--- Data extract ---
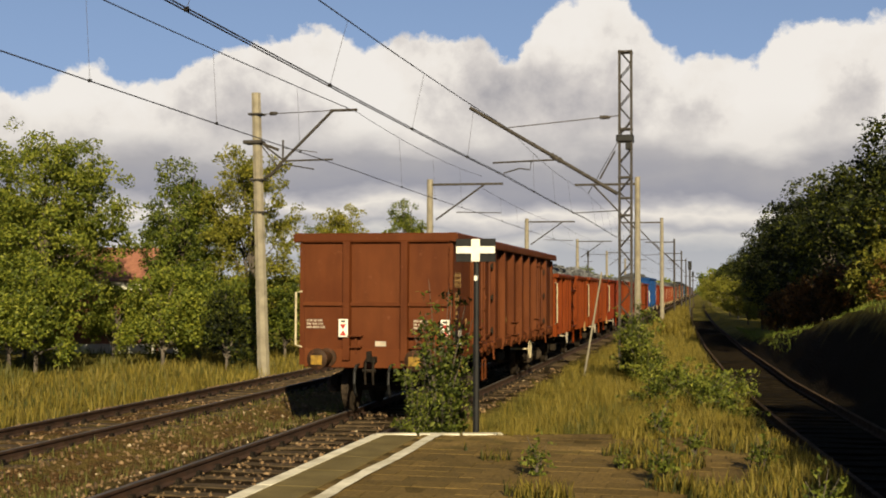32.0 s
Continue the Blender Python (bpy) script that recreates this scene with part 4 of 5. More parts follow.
def dress_high(w, style, seed, EH):
    """Lettering, plates and rails of a high wagon, on the platform side (x > 0) and the rear end."""
    if not style:
        return
    x, ye, e = EX + 0.004, -EH - 0.005, 6.375 - EH
    ink = {"ochre": OCHRE, "brown": OCHRE, "patch": PALE, "grey": OCHRE, "tail": OCHRE, "flaked": PALE, "fresh": WHITE, "pale": PALE, "blue": PALE}[style]
    grid_mark(w, x, e + -6.02, 2.56, ink, 5, 3, 0.115, 0.085)
    grid_mark(w, x, e + -6.02, 2.20, ink, 4, 2, 0.10, 0.07)
    lettering(w, x, e + -6.0, 1.98, 2, 0.36, 0.07, ink, seed=seed + 1)
    lettering(w, x, e + -6.0, 1.76, 2, 0.30, 0.06, ink, seed=seed + 2)
    yl = -0.98 if EH < 7 else -1.50
    lettering(w, x, yl, 1.98, 3, 0.66, 0.11, ink, seed=seed + 3)
    lettering(w, x, yl, 1.46, 2, 0.24, 0.09, ink, seed=seed + 6)
    grid_mark(w, x, yl + 1.22, 1.56, ink, 3, 4, 0.11, 0.075)
    plate(w, x - 0.001, e + -5.66, 1.56, 0.32, 0.34, BLACKP, "card_holder")
    plate(w, x + 0.004, e + -5.62, 1.52, 0.24, 0.26, WHITE, label="white label card in a holder")
    lettering(w, x + 0.009, e + -5.60, 1.50, 5, 0.20, 0.026, BLACKP, seed=seed + 9)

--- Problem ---
Repeat the material above verbatim. Leave the pictures behind.

--- Correct output ---
32.0 s
Continue the Blender Python (bpy) script that recreates this scene with part 4 of 5. More parts follow.
def dress_high(w, style, seed, EH):
    """Lettering, plates and rails of a high wagon, on the platform side (x > 0) and the rear end."""
    if not style:
        return
    x, ye, e = EX + 0.004, -EH - 0.005, 6.375 - EH
    ink = {"ochre": OCHRE, "brown": OCHRE, "patch": PALE, "grey": OCHRE, "tail": OCHRE, "flaked": PALE, "fresh": WHITE, "pale": PALE, "blue": PALE}[style]
    grid_mark(w, x, e + -6.02, 2.56, ink, 5, 3, 0.115, 0.085)
    grid_mark(w, x, e + -6.02, 2.20, ink, 4, 2, 0.10, 0.07)
    lettering(w, x, e + -6.0, 1.98, 2, 0.36, 0.07, ink, seed=seed + 1)
    lettering(w, x, e + -6.0, 1.76, 2, 0.30, 0.06, ink, seed=seed + 2)
    yl = -0.98 if EH < 7 else -1.50
    lettering(w, x, yl, 1.98, 3, 0.66, 0.11, ink, seed=seed + 3)
    lettering(w, x, yl, 1.46, 2, 0.24, 0.09, ink, seed=seed + 6)
    grid_mark(w, x, yl + 1.22, 1.56, ink, 3, 4, 0.11, 0.075)
    plate(w, x - 0.001, e + -5.66, 1.56, 0.32, 0.34, BLACKP, "card_holder")
    plate(w, x + 0.004, e + -5.62, 1.52, 0.24, 0.26, WHITE, label="white label card in a holder")
    lettering(w, x + 0.009, e + -5.60, 1.50, 5, 0.20, 0.026, BLACKP, seed=seed + 9)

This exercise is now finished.